En attendant, Mean Streets attire 4 900 spectateurs à Paris dans 3 cinémas en première semaine : l’UGC Marbeuf, le Studio Médicis et le Bilboquet. En 2e semaine, il est relativement stable avec 3 467 spectateurs. Le film restera 15 semaines en première exclusivité parisienne et avoisinera les 25 000 entrées. Toutefois, la carrière du film sera longue : Mean Streets reviendra régulièrement sur les écrans de la capitale et approchera les 70 000 spectateurs au gré des ressorties. Au total en France, il pourra se targuer d’avoir réalisé 164 000 spectateurs. Certes, il s’agit d’un petit score pour Martin Scorsese, mais il faut prendre en considération sa sortie dans un circuit d’art et d’essai ultra réduit et un budget microscopique.
Mean Street, jaquette VHS 1982 © MCMLXXIII TPS Production. Inc. All Rights Reserved Tous droits réservés / All rights reserved
Biographies +
Martin Scorsese, Robert De Niro, Harvey Keitel, Cesare Danova, David Carradine, David Proval, Amy Robinson
Test DVD de Mean Street (2011)
Après de nombreuses parutions au rabais, Mean streets a enfin droit à une belle édition collector signée Carlotta.
Compléments : 3.5 /5
Comme d’habitude avec l’éditeur Carlotta, les suppléments proposés sont excellents. On démarre avec un morceau de choix, un entretien d’environ une demi-heure avec Martin Scorsese à propos de son premier film marquant. Si celui-ci n’est pas présent physiquement, son aisance orale naturelle fait de ce module un document indispensable pour comprendre à quel point Mean streets est une oeuvre personnelle pour son auteur. Durant vingt minutes, le critique Kent Jones parle de l’originalité du film à l’époque et de son impact sur les spectateurs et sur le jeu des acteurs. Un troisième document permet au directeur photo Kent Wakeford de revenir sur ses choix artistiques et notamment son utilisation des zones d’ombre ou encore de la caméra portée à l’épaule. Ses propos, d’une grande clarté, nous permettent de mieux comprendre la conception chaotique de certains plans.
D’autres petits documents plus anecdotiques complètent le programme comme le retour de Scorsese dans son quartier de Little Italy à la fin des années 70 (7mn). On peut comparer ce vieux reportage avec le document plus récent qui revient dans les rues de Mean streets durant six petites minutes. Outre la bande-annonce du film, l’éditeur nous propose enfin quelques Home movies de Martin Scorsese réalisés pour le film.
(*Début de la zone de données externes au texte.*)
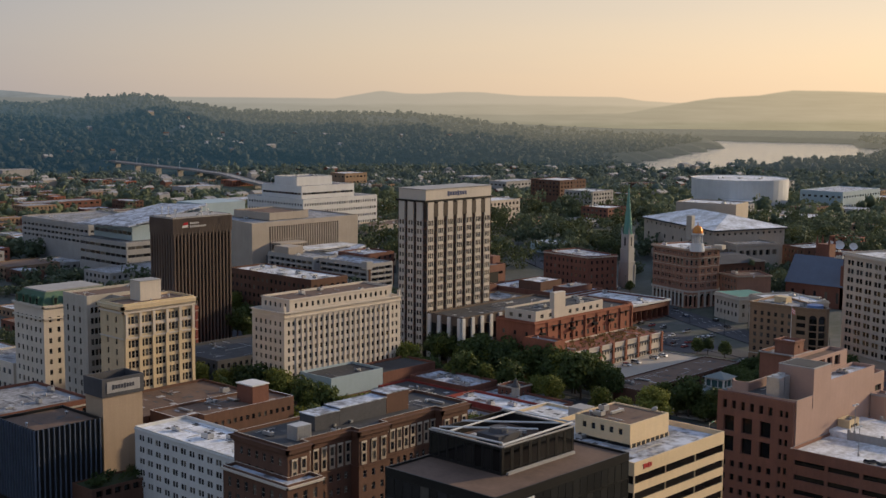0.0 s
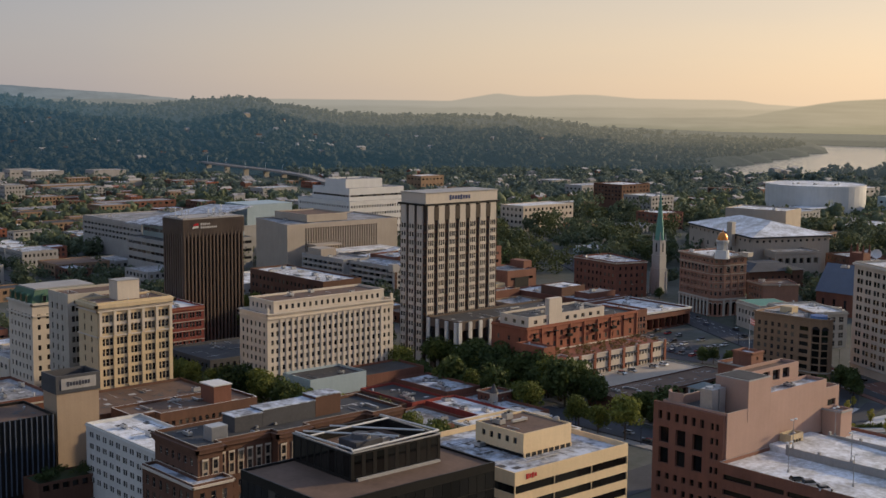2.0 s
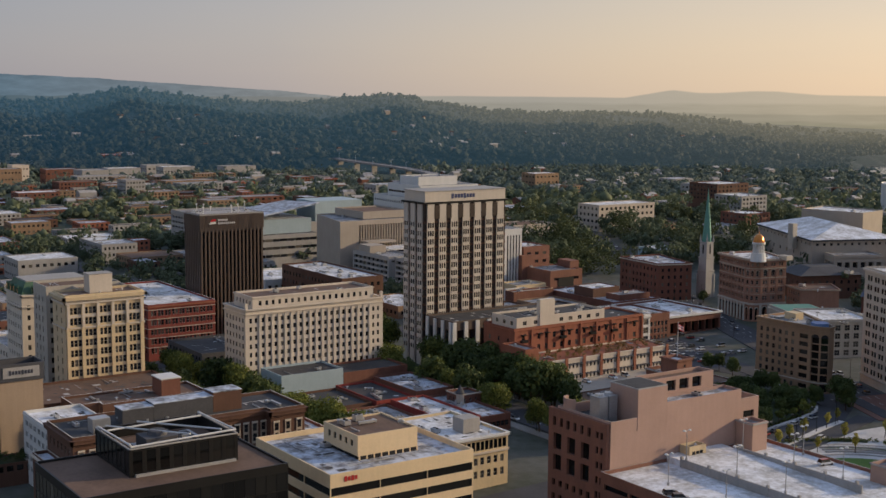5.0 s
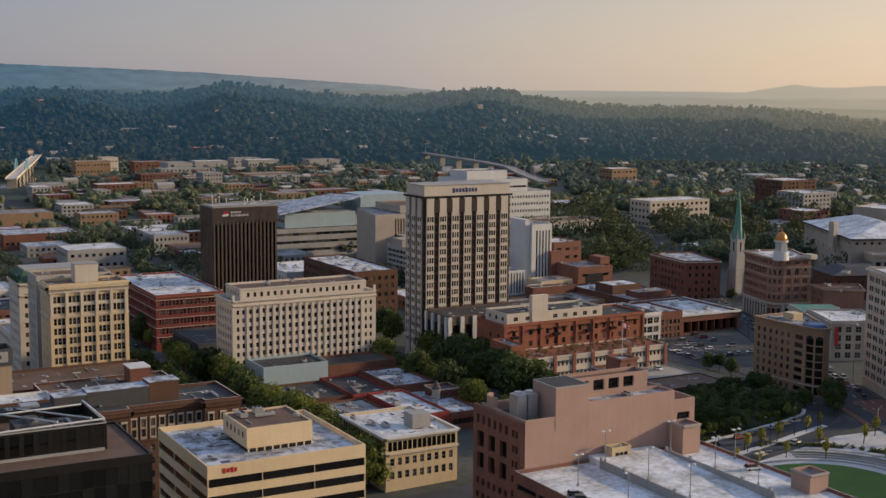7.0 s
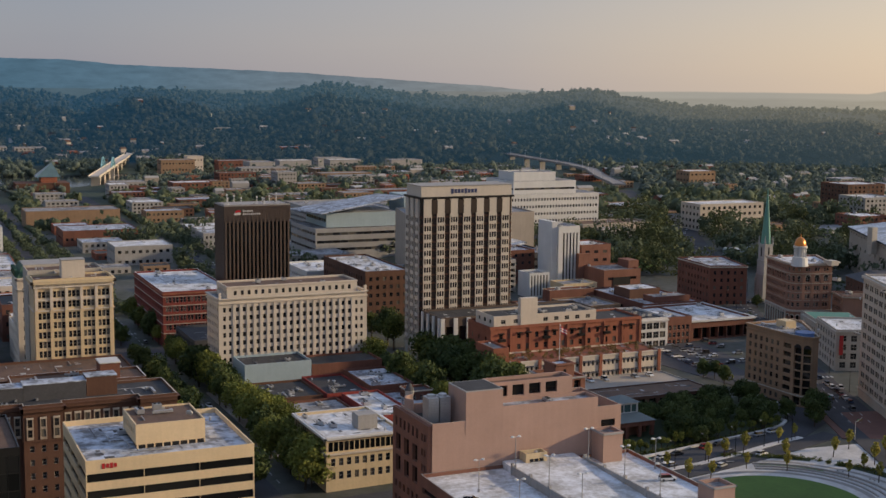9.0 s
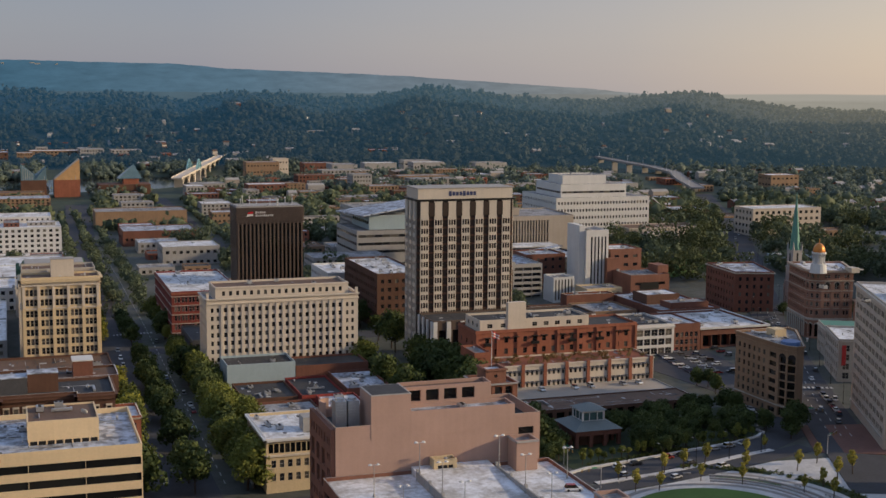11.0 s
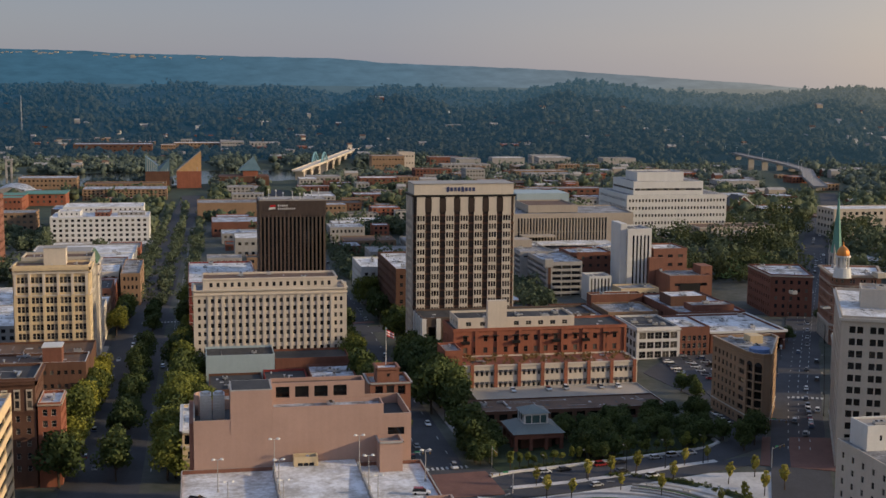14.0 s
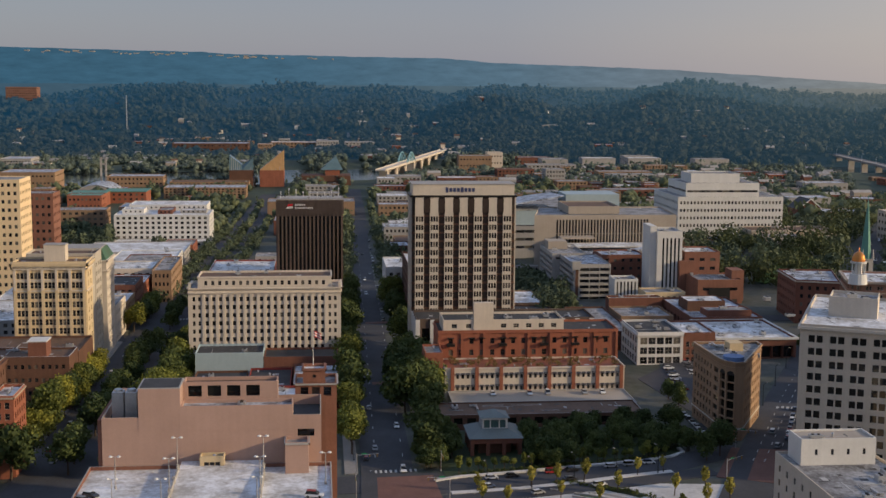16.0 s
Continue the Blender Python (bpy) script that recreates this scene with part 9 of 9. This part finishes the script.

Ce document historique est muet et dure 10mn.
Notons enfin que le blu-ray contient en plus le film Italianamerican (1974), document de 47 mn sur le quartier qui a vu naître Scorsese.
Image : 3 / 5
Jusqu’alors disponible uniquement dans des éditions médiocres, Mean streets a enfin eu droit à une restauration digne de ce nom. Attention toutefois, la copie proposée respecte pleinement les conditions de tournage précaires de l’époque et conserve donc un certain grain cinéma, tandis que les séquences nocturnes gardent un aspect très sombre. On est ici davantage dans le respect d’une œuvre underground qui doit donc conserver ses défauts pour être pleinement appréciée.
Son : 2.5/ 5
la bande sonore a été débarrassée de tout souffle, le mono de la version originale sous-titrée sonne de manière assez caverneuse alors que la version française est bien plus claire, notamment au niveau des voix. Par contre, la version doublée perd en ambiances sonores par rapport à la VO. Dans les deux cas, le rendu est tout à fait correct.